◆ WHAT YOU HAVE TO DO:
From the material below, list every line containing "that".

━━━━━ SOURCE EXCERPT

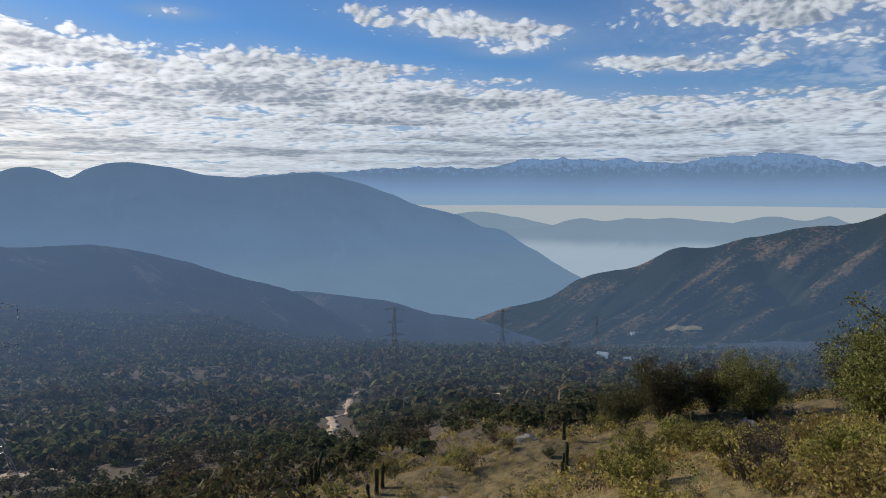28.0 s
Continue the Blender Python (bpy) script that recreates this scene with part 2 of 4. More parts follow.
# upper edge of the broken cloud sheet: azimuth, elevation
CLOUD_EDGE = [(-130, 2.0), (-112, 5.0), (-106, 6.9), (-101, 7.4), (-93, 7.6), (-81, 7.8), (-76, 8.2), (-70, 8.9), (-63, 9.5), (-57.5, 10.3), (-50, 11.1), (-44, 10.9), (-38, 11.8), (-30, 12.9), (-24, 14.5), (-18, 20.0), (-13, 27.0), (-9, 22.0), (-4, 15.5), (-1, 11.6), (7.5, 9.9), (13, 9.2), (18.5, 7.7), (22, 6.2), (28.5, 5.8), (37.5, 4.7), (45.3, 3.4), (48, 0.5), (53, -4.0), (65, -5.0)]
# single patches: azimuth, elevation, half widths, lean, amount
CLOUD_PATCHES = [
    (36, 18.6, 10, 2.2, -0.12, 0.74),
    (18, 18.4, 11, 1.6, -0.06, 0.55),
    (3, 19.4, 10, 2.6, 0.0, 0.85),
    (11, 16.2, 8, 0.7, 0.08, 0.6),
    (17, 14.75, 3.2, 0.45, 0.05, 1.0),
    (12.6, 13.2, 3.4, 0.55, 0.0, 1.3),
    (8.9, 11.7, 3, 0.45, 0.0, 0.9),
    (5.2, 14.4, 3, 0.5, 0.1, 0.9),
    (25, 8.0, 4.5, 0.5, 0.05, 1.2),
    (28.3, 6.1, 6, 0.5, 0.05, 0.8),
    (66, 18.2, 3, 1.2, 0.2, 0.75),
    (73, 18.8, 4, 1.0, 0.1, 0.75),
    (71, 12.8, 6, 1.6, 0.1, 0.66),
    (62, 7.6, 4, 0.5, 0.0, 0.8),
    (74, 7.7, 5, 0.5, 0.0, 0.8),
    (-35, 14.3, 4, 0.8, 0.0, 0.9),
    (-44.7, 12.8, 2.4, 0.5, 0.0, 0.9),
    (-66.5, 12.6, 8, 1.2, 0.1, 1.2),
    (-69, 10.9, 2.6, 0.45, 0.0, 0.8),
    (-76.5, 9.9, 3, 0.5, 0.0, 0.8),
    (-82, 9.6, 6, 0.7, 0.0, 0.9),
    (-88, 13.8, 9, 2.2, 0.0, 1.15),
    (-92, 10.6, 8, 0.9, 0.0, 0.55),
]
CLOUD_VEILS = [
    (-93, 12.0, 10, 3.0, 0.05, 0.42),
    (-99, 7.8, 8, 1.3, 0.05, 0.45),
    (11, 16.4, 9, 0.9, 0.06, 0.75),
    (17, 14.7, 4, 0.4, 0.05, 0.6),
    (62, 7.6, 5, 0.6, 0.0, 0.3),
]
sky_world()


FAR = 0.7  # scale of the wider land


# ---- materials ----
def material(name):
    m = bpy.data.materials.new(name)
    m.use_nodes = True
    return m, Nodes(m.node_tree)


def finish(n, color, rough=0.9, bump=None, strength=0.4, distance=0.1, translucent=None):
    b = n.add("ShaderNodeBsdfPrincipled")
    n.put(b.inputs["Base Color"], color)
    n.put(b.inputs["Roughness"], rough)
    b.inputs["Specular IOR Level"].default_value = 0.2
    if bump is not None:
        bn = n.add("ShaderNodeBump")
        bn.inputs["Strength"].default_value, bn.inputs["Distance"].default_value = strength, distance
        n.link(bump, bn.inputs["Height"])
        n.link(bn.outputs[0], b.inputs["Normal"])
    shader = b.outputs[0]
    if translucent is not None:
        t = n.add("ShaderNodeBsdfTranslucent")
        n.put(t.inputs[0], color)
        mx = n.add("ShaderNodeMixShader")
        mx.inputs[0].default_value = translucent
        n.link(shader, mx.inputs[1])
        n.link(t.outputs[0], mx.inputs[2])
        shader = mx.outputs[0]
    out = n.add("ShaderNodeOutputMaterial")
    n.link(shader, out.inputs[0])
    return b


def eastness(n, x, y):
    """Blend of the painted haze tint by bearing: 0 for deep blue in the west, 1 for bright under the sun and beyond."""
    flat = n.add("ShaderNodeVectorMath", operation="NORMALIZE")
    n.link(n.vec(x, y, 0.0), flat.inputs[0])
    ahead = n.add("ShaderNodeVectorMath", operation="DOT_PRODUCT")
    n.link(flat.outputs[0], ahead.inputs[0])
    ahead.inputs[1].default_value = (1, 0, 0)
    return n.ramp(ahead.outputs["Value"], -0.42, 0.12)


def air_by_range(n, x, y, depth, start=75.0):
    """Share of painted haze glow over a run of air that clears with the given depth in metres."""
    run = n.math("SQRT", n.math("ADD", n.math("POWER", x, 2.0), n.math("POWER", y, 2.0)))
    # less haze is painted over the far east of the basin
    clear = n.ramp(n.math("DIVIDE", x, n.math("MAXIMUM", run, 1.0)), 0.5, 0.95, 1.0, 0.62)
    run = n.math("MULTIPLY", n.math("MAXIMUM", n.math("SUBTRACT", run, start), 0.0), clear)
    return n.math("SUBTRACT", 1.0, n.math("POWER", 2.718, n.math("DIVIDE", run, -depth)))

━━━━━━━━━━

◆ FULL OUTPUT:
Continue the Blender Python (bpy) script that recreates this scene with part 2 of 4. More parts follow.
    """Share of painted haze glow over a run of air that clears with the given depth in metres."""